RegressionCoeffsPlot
Visualizes regression coefficients with 95% confidence intervals to assess predictor variables’ impact on response variable.
Purpose: The Regression Coefficients with Confidence Intervals plot and metric aims to understand the impact of predictor variables on the response variable in question. This understanding is achieved via the visualization and analysis of the regression model by presenting the coefficients derived from the model along with their associated 95% confidence intervals. By doing so, it offers insights into the variability and uncertainty associated with the model’s estimates.
Test Mechanism: The test begins by extracting the estimated coefficients and their related standard errors from the regression model under test. It then calculates and draws confidence intervals based on a 95% confidence level (a standard convention in statistics). These intervals provide a range wherein the true value can be expected to fall 95% of the time if the same regression were re-run multiple times with samples drawn from the same population. This information is then visualized as a bar plot, with the predictor variables and their coefficients on the x-axis and y-axis respectively and the confidence intervals represented as error bars.
Signs of High Risk: * If the calculated confidence interval contains the zero value, it could mean the feature/coefficient in question doesn’t significantly contribute to prediction in the model. * If there are multiple coefficients exhibiting this behavior, it might raise concerns about overall model reliability. * Very wide confidence intervals might indicate high uncertainty in the associated coefficient estimates.
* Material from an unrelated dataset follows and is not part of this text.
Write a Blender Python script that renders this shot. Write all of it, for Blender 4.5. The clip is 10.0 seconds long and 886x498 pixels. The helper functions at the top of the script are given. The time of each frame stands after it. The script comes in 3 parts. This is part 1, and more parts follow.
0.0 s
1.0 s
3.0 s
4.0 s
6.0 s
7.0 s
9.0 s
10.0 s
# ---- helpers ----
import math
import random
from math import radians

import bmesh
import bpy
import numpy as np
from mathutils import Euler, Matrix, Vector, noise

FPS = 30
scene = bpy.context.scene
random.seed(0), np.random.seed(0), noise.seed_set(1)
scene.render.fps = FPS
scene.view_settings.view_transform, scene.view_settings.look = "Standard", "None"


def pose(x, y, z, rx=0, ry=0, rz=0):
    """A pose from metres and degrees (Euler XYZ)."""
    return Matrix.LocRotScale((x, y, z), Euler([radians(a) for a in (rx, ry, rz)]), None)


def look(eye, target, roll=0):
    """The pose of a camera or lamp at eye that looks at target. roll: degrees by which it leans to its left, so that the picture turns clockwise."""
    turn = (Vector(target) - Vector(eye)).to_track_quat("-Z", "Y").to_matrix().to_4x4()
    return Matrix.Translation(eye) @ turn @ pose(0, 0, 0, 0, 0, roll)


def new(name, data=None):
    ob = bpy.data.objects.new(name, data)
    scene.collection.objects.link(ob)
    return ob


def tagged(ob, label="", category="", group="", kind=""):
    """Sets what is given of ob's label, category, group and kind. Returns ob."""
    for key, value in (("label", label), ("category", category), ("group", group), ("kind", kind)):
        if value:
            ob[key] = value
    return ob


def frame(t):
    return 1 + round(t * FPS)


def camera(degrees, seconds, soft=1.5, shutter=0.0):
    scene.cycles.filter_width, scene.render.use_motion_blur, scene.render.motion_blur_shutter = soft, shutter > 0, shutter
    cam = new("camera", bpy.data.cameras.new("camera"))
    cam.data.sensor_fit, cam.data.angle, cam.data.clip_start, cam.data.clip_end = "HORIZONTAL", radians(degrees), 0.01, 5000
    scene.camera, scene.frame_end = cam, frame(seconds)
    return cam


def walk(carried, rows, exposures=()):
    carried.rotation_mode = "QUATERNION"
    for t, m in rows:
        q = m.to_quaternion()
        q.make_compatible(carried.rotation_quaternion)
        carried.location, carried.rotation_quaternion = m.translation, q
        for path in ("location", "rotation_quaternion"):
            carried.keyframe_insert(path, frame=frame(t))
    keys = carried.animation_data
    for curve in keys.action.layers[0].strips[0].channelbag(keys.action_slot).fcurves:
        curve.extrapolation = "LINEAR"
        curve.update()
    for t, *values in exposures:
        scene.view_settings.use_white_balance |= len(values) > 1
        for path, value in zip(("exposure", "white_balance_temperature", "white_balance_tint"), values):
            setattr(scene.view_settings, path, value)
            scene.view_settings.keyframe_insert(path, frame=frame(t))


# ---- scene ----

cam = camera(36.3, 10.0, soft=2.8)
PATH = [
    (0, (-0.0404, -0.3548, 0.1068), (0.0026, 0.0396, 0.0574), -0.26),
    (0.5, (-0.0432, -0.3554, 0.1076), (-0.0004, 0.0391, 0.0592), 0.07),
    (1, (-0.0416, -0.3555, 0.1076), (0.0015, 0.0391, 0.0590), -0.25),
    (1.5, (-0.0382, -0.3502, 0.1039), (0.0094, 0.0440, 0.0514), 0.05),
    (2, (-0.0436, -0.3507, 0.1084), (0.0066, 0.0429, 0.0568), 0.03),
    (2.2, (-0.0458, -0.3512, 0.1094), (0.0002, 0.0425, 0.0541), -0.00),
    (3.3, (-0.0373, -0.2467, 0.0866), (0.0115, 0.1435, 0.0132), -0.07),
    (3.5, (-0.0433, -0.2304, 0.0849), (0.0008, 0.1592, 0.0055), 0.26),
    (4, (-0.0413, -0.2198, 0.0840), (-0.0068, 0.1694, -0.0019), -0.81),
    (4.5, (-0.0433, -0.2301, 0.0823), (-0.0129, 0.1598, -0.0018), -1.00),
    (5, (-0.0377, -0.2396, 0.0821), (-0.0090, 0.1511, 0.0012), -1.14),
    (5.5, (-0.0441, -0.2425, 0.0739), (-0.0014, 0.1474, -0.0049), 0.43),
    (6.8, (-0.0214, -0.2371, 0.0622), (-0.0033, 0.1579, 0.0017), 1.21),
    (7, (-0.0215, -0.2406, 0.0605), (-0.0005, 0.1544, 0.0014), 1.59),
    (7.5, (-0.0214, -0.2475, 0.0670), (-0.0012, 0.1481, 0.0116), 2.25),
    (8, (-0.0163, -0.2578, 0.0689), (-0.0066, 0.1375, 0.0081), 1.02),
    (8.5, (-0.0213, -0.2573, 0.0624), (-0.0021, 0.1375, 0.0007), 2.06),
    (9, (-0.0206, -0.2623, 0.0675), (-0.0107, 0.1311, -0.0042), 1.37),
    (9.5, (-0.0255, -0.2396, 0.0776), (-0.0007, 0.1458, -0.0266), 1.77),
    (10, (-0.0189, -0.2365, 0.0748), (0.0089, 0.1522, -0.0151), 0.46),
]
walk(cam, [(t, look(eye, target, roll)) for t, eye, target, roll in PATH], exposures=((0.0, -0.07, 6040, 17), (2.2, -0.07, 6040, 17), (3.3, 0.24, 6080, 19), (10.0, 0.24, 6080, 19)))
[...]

Strengths: * This metric offers a simple and easily comprehendible visualization of the significance and impact of individual predictor variables in a regression model. * By including confidence intervals, it enables an observer to evaluate the uncertainty around each coefficient estimate.
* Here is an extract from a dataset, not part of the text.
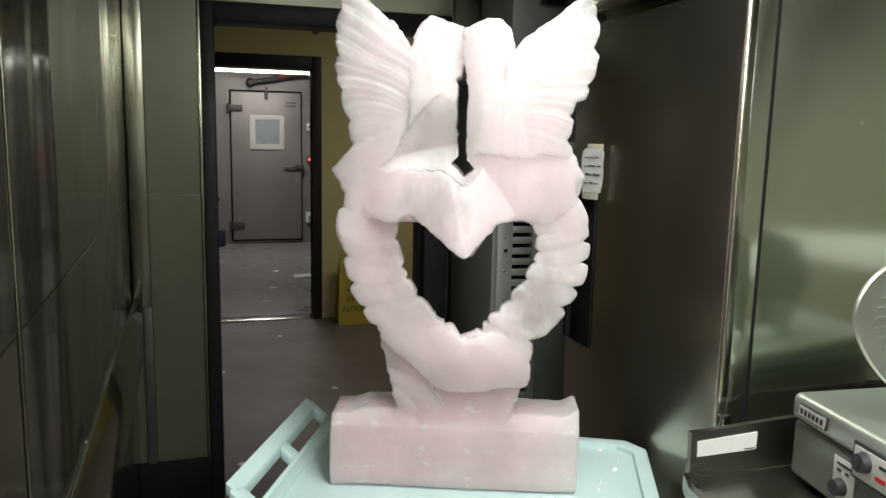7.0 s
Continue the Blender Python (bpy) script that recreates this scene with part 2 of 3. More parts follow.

Limitations: * The test is dependent on a few assumptions about the data, namely normality of residuals and independence of observations, which may not always be true for all types of datasets. * The test does not consider multi-collinearity (correlation among predictor variables), which can potentially distort the model and make interpretation of coefficients challenging. * The test’s application is limited to regression tasks and tabular datasets and is not suitable for other types of machine learning assignments or data structures.